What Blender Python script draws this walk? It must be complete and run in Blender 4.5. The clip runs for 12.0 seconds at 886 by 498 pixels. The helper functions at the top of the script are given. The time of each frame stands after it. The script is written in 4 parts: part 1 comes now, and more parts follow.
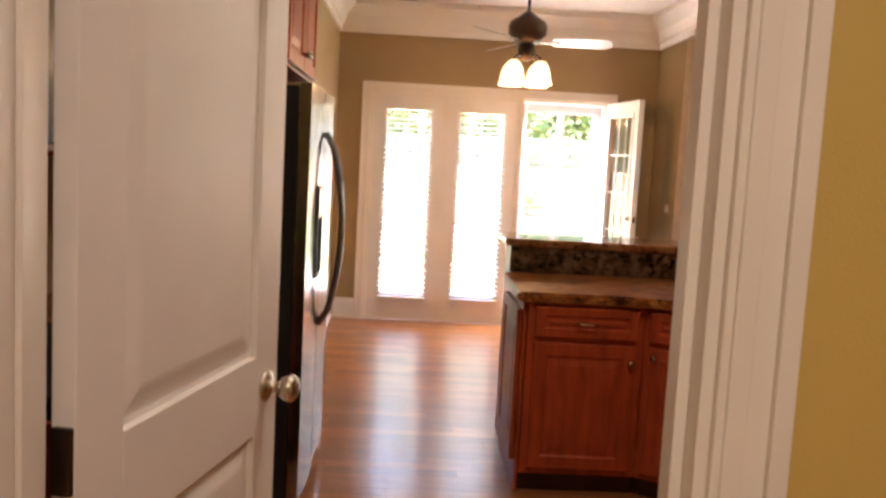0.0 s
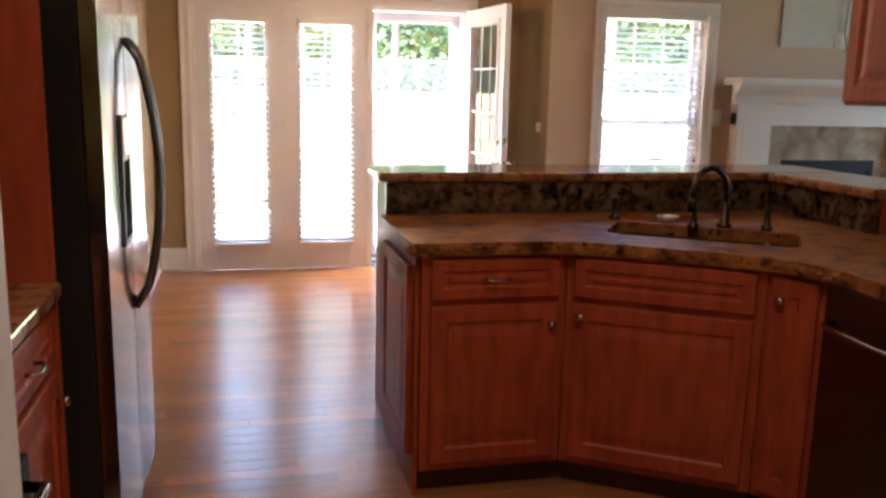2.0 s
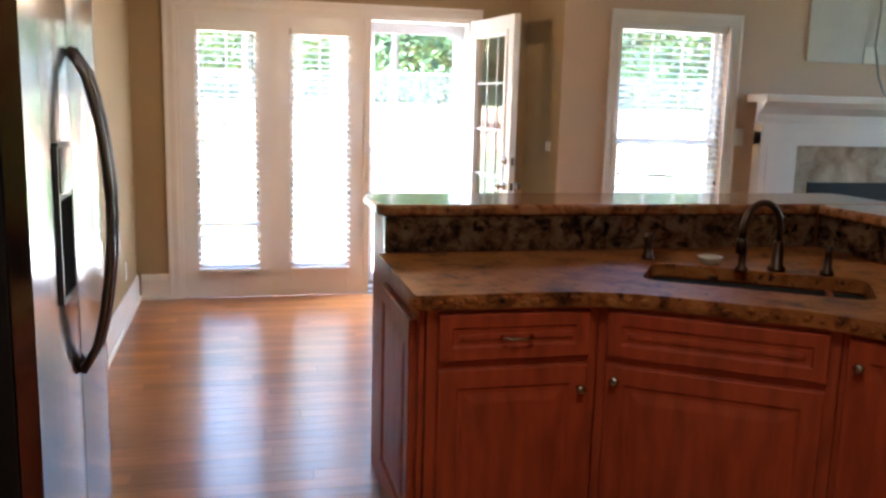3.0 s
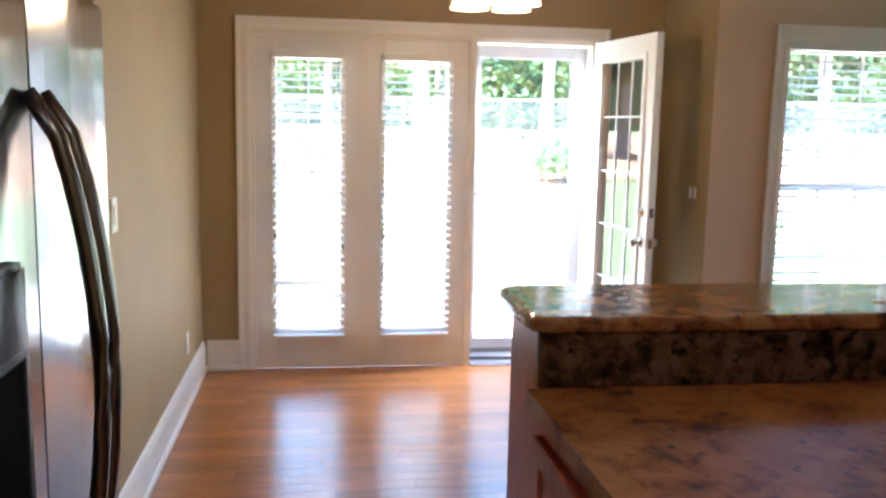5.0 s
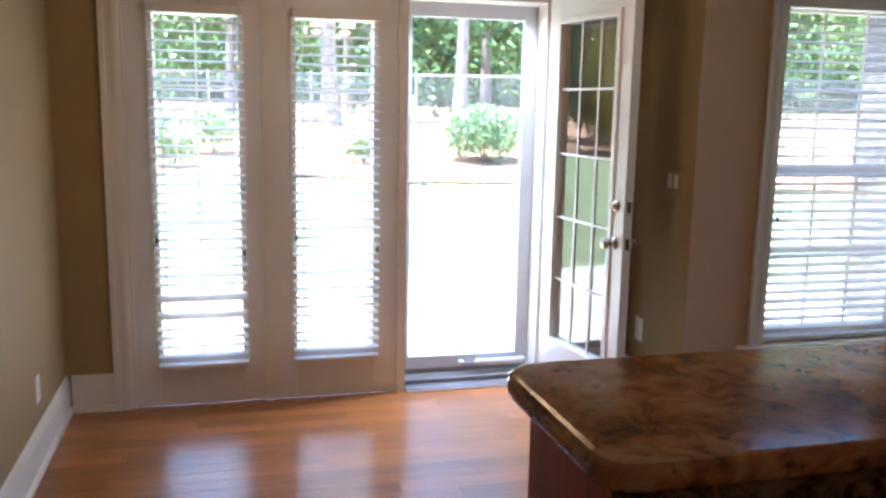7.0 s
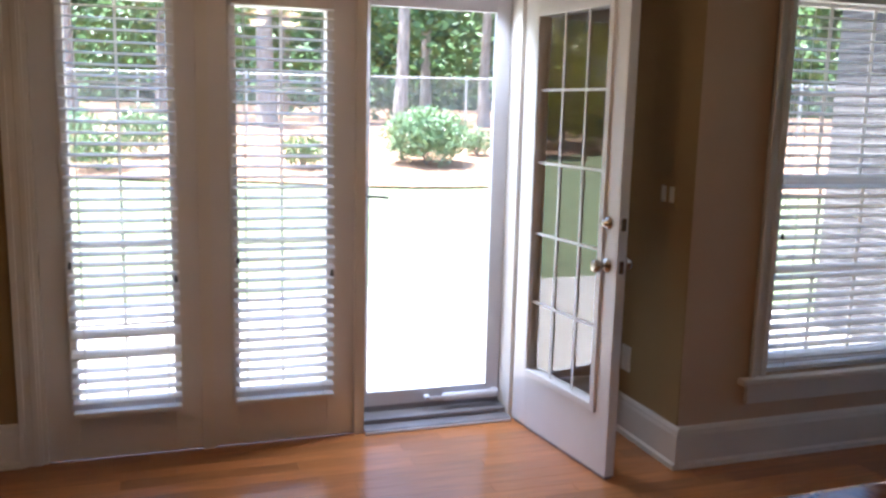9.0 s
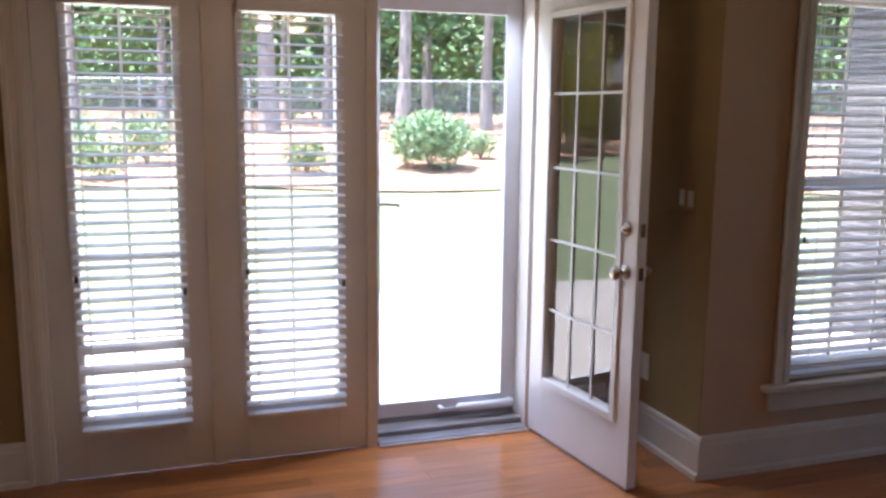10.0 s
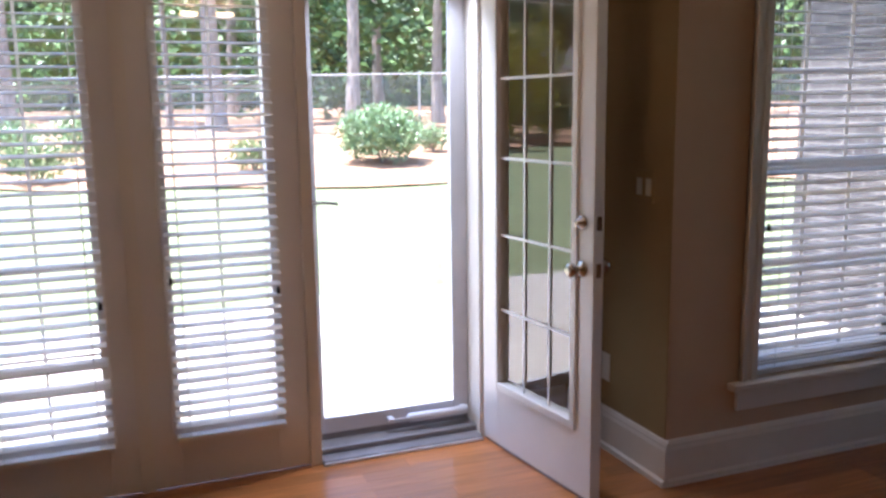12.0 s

───

_WHAT YOU SHOULD DO_
Pictures excluded, quote all the data above exactly.

_SOLUTION TO THE PROBLEM_
What Blender Python script draws this walk? It must be complete and run in Blender 4.5. The clip runs for 12.0 seconds at 886 by 498 pixels. The helper functions at the top of the script are given. The time of each frame stands after it. The script is written in 4 parts: part 1 comes now, and more parts follow.
0.0 s
2.0 s
3.0 s
5.0 s
7.0 s
9.0 s
10.0 s
12.0 s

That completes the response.